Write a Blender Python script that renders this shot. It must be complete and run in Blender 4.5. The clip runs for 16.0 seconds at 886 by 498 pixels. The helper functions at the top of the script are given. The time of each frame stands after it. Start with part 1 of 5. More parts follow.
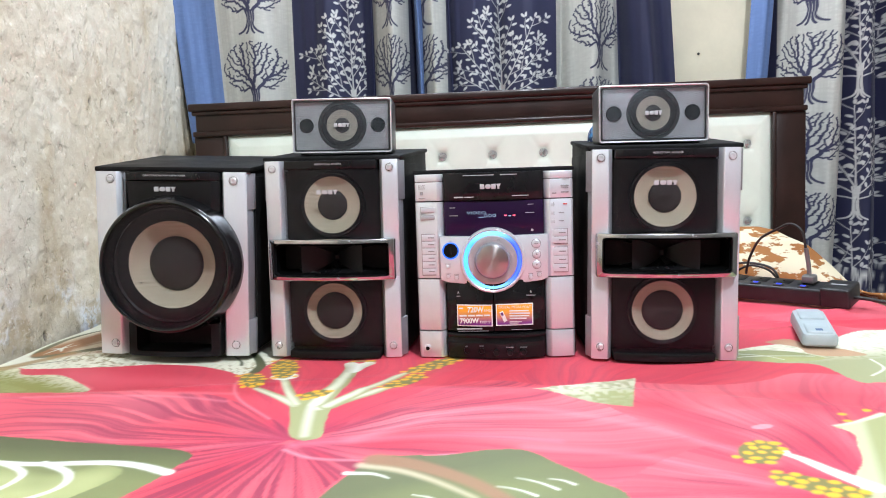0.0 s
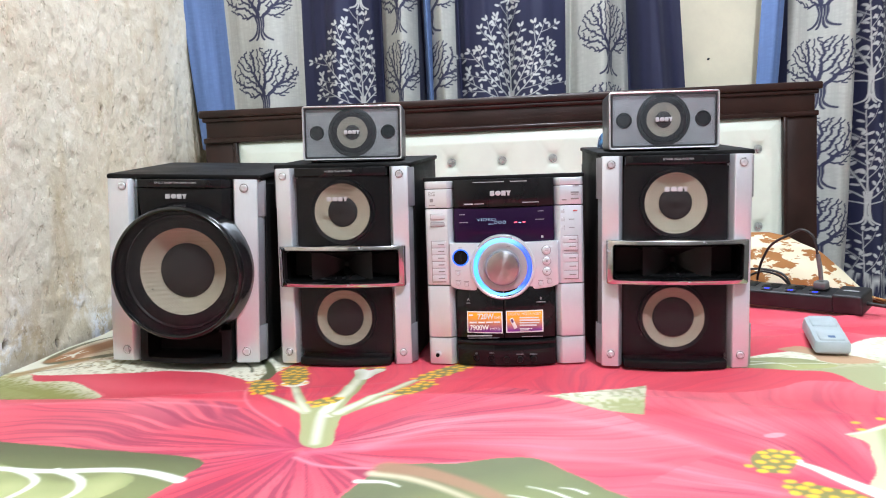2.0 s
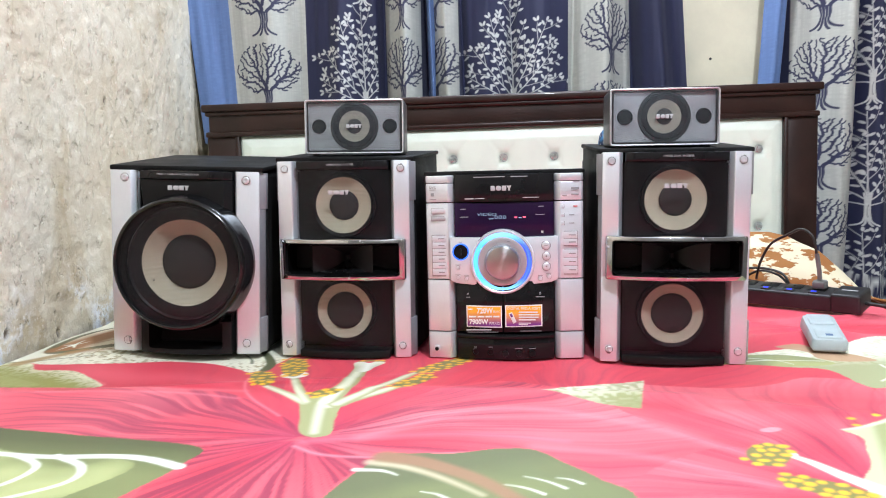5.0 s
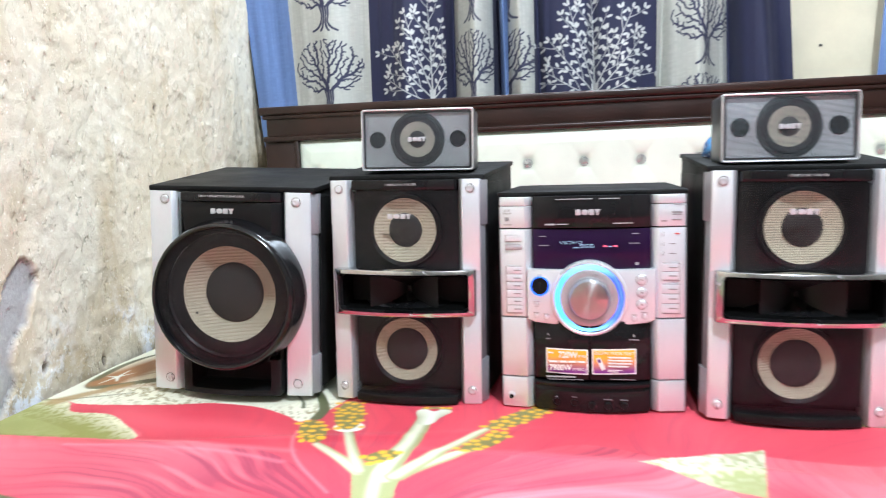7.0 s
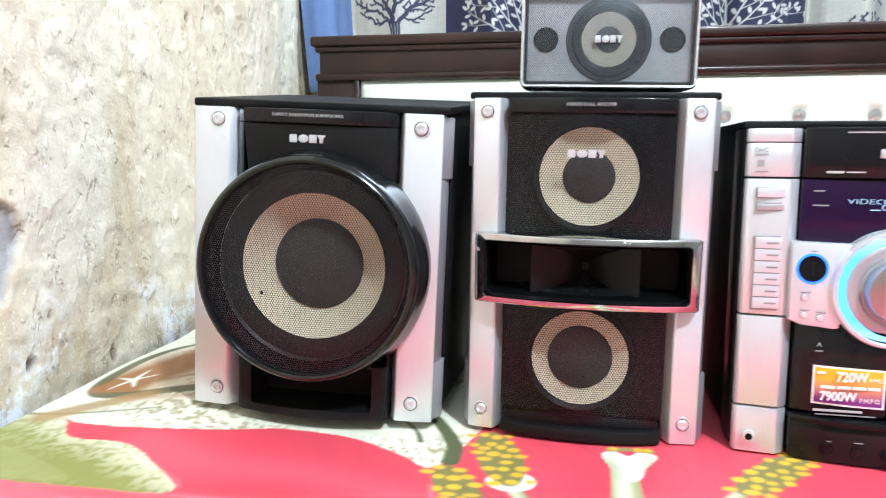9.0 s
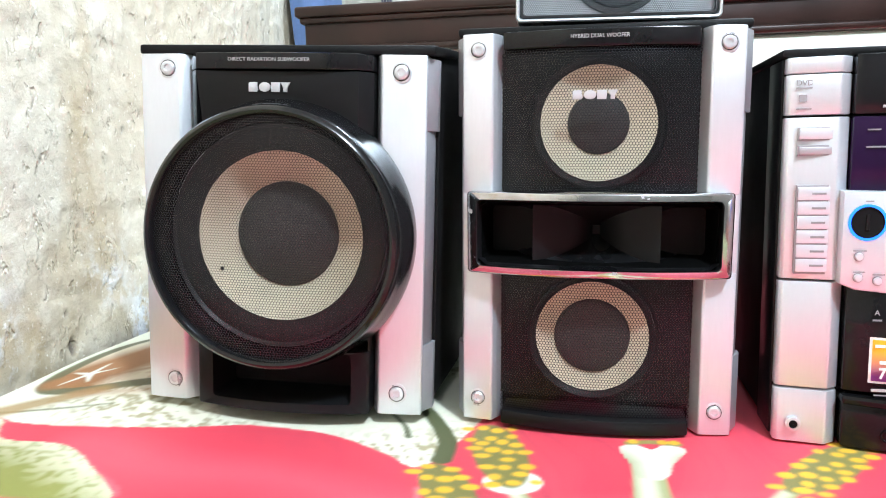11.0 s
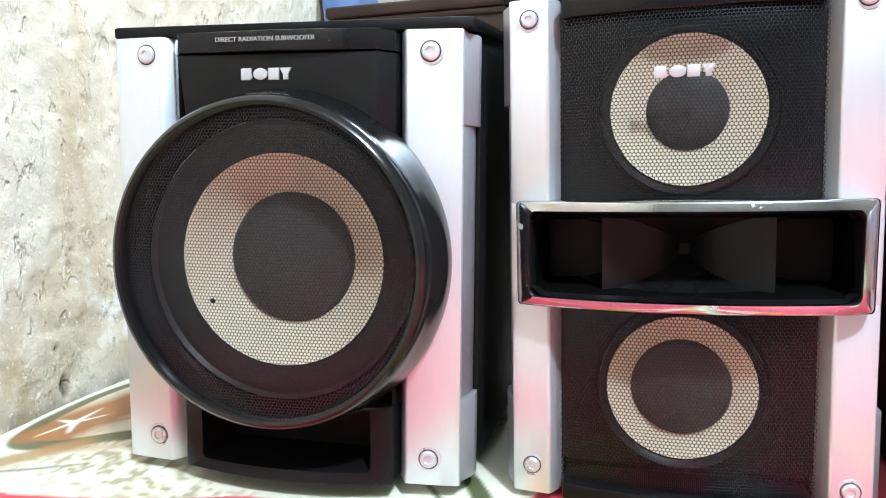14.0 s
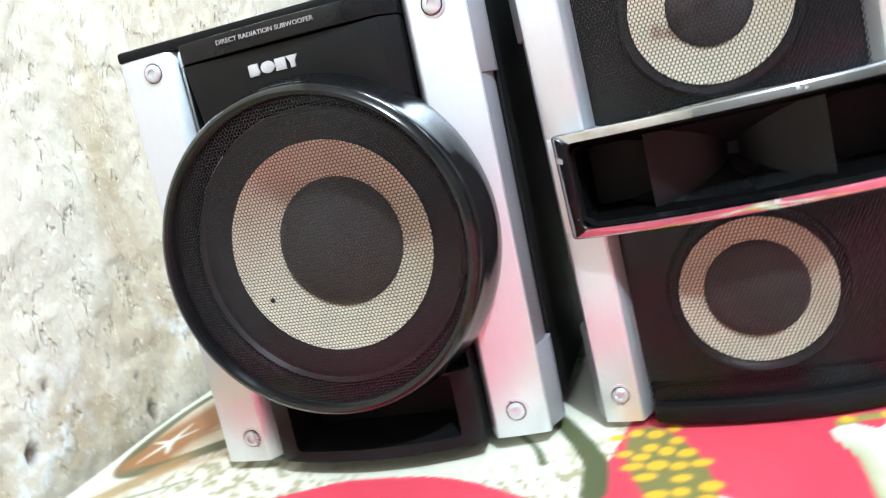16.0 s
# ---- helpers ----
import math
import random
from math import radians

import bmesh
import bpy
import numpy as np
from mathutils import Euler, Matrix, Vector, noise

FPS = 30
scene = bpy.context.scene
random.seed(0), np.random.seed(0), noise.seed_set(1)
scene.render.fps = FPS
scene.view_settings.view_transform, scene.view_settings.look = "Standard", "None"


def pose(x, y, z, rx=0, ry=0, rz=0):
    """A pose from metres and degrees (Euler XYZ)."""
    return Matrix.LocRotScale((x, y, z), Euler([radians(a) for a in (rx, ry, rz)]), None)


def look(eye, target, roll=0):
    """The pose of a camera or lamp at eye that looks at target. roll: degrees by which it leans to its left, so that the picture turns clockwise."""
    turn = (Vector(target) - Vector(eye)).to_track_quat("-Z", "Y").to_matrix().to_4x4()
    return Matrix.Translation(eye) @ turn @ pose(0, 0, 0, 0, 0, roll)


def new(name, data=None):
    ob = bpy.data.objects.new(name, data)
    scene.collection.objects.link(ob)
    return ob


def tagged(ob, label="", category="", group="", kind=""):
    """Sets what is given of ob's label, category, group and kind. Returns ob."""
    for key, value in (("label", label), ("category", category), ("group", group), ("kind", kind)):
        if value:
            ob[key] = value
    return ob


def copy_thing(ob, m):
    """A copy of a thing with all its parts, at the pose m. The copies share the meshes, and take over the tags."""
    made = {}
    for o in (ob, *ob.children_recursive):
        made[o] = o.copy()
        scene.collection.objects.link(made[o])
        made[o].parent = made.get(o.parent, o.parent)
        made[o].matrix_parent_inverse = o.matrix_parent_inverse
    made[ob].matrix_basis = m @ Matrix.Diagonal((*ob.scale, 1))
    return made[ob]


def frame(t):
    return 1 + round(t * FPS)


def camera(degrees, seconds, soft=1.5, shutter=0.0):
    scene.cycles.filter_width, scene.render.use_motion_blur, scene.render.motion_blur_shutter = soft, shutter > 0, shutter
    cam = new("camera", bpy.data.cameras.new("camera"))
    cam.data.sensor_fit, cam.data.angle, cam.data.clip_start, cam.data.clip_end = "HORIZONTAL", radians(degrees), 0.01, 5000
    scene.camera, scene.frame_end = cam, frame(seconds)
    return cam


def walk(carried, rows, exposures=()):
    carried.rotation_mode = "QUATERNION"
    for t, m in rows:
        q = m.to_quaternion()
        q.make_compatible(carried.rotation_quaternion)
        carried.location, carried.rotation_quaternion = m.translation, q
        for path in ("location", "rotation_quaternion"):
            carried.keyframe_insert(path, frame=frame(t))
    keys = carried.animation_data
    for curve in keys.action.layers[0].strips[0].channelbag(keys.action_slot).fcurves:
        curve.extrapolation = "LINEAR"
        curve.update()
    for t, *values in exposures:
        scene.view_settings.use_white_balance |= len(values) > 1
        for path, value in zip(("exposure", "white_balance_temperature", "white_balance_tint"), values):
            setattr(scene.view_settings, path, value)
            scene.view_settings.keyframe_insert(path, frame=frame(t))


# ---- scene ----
cam = camera(61.1, 16.0, 1.0, 0.5)
PATH = [
    (0, (0.975, 0.234, 0.331), (0.909, 2.224, 0.136), -1.8),
    (0.5, (0.975, 0.235, 0.329), (0.909, 2.225, 0.137), -1.7),
    (1, (0.973, 0.234, 0.329), (0.902, 2.224, 0.142), -1.7),
    (1.5, (0.972, 0.233, 0.331), (0.893, 2.223, 0.147), -1.8),
    (2, (0.973, 0.234, 0.335), (0.884, 2.224, 0.153), -1.9),
    (2.5, (0.969, 0.234, 0.335), (0.879, 2.224, 0.154), -2.1),
    (3, (0.969, 0.235, 0.338), (0.882, 2.225, 0.154), -2.2),
    (3.5, (0.972, 0.225, 0.337), (0.89, 2.215, 0.154), -1.8),
    (3.7, (0.969, 0.221, 0.331), (0.892, 2.211, 0.145), -1.4),
    (6, (0.995, 0.252, 0.326), (0.871, 2.24, 0.144), -1.5),
    (6.5, (1.01, 0.301, 0.346), (0.809, 2.28, 0.13), -1.8),
    (7, (0.957, 0.414, 0.384), (0.681, 2.382, 0.166), -1.7),
    (7.5, (0.869, 0.521, 0.375), (0.564, 2.485, 0.153), -0.9),
    (8, (0.796, 0.613, 0.355), (0.496, 2.577, 0.12), -0.4),
    (8.5, (0.743, 0.7, 0.334), (0.461, 2.665, 0.092), 0.0),
    (9, (0.68, 0.796, 0.307), (0.421, 2.763, 0.055), 0.3),
    (9.5, (0.655, 0.853, 0.283), (0.418, 2.823, 0.032), 0.3),
    (9.7, (0.645, 0.867, 0.274), (0.417, 2.837, 0.018), 0.2),
    (11.8, (0.704, 0.989, 0.258), (0.371, 2.945, 0.011), -1.2),
    (12, (0.688, 1.026, 0.262), (0.346, 2.984, 0.043), -1.0),
    (12.5, (0.664, 1.067, 0.246), (0.327, 3.022, -0.009), -1.2),
    (13, (0.668, 1.058, 0.246), (0.286, 3.008, 0.022), -1.3),
    (13.5, (0.669, 1.056, 0.246), (0.26, 3.003, 0.038), -1.5),
    (14, (0.668, 1.058, 0.246), (0.26, 3.005, 0.043), -1.8),
    (14.5, (0.668, 1.06, 0.246), (0.265, 3.008, 0.042), -2.2),
    (15, (0.667, 1.063, 0.247), (0.27, 3.011, 0.03), -2.6),
    (15.5, (0.667, 1.062, 0.246), (0.218, 2.991, -0.034), -5.7),
    (16, (0.664, 1.066, 0.247), (0.128, 2.968, -0.056), -14.5),
]
EXPOSURES = [(0, 0.55, 6380, 10), (3.7, 0.6, 6380, 10), (6, 0.58, 6380, 10), (6.5, 0.58, 6380, 10), (7, 0.88, 6280, 7), (7.5, 1.1, 6150, 5), (8, 1.12, 6150, 5), (9.7, 1.1, 6150, 5), (12, 1.18, 6060, 4), (16, 1.2, 5990, 3)]
walk(cam, [(t, look(eye, target, roll)) for t, eye, target, roll in PATH], EXPOSURES)

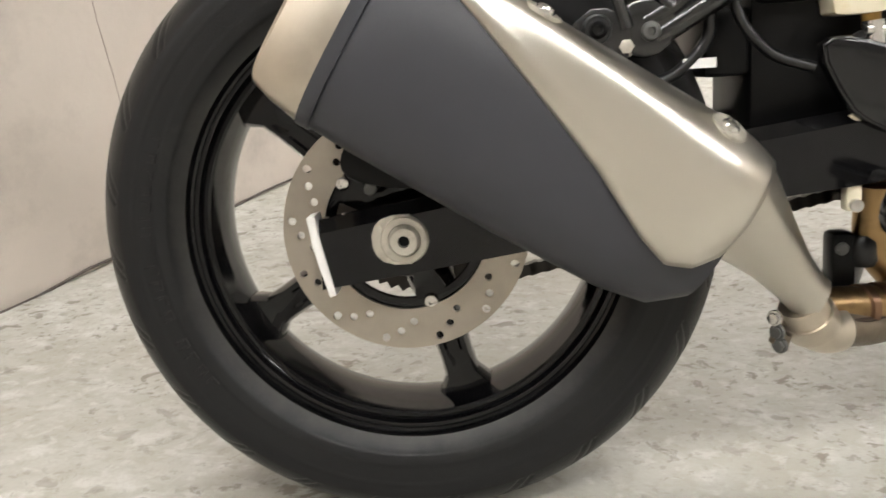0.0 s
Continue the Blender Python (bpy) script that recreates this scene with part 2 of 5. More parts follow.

Objective: Starting at the first line of the records above, set down each line exactly through the one that holds "scene.render.fps = FPS". Omit pictures.

Final answer:
Write a Blender Python script that renders this shot. It must be complete and run in Blender 4.5. The clip runs for 16.0 seconds at 886 by 498 pixels. The helper functions at the top of the script are given. The time of each frame stands after it. Start with part 1 of 5. More parts follow.
0.0 s
2.0 s
5.0 s
7.0 s
9.0 s
11.0 s
14.0 s
16.0 s
# ---- helpers ----
import math
import random
from math import radians

import bmesh
import bpy
import numpy as np
from mathutils import Euler, Matrix, Vector, noise

FPS = 30
scene = bpy.context.scene
random.seed(0), np.random.seed(0), noise.seed_set(1)
scene.render.fps = FPS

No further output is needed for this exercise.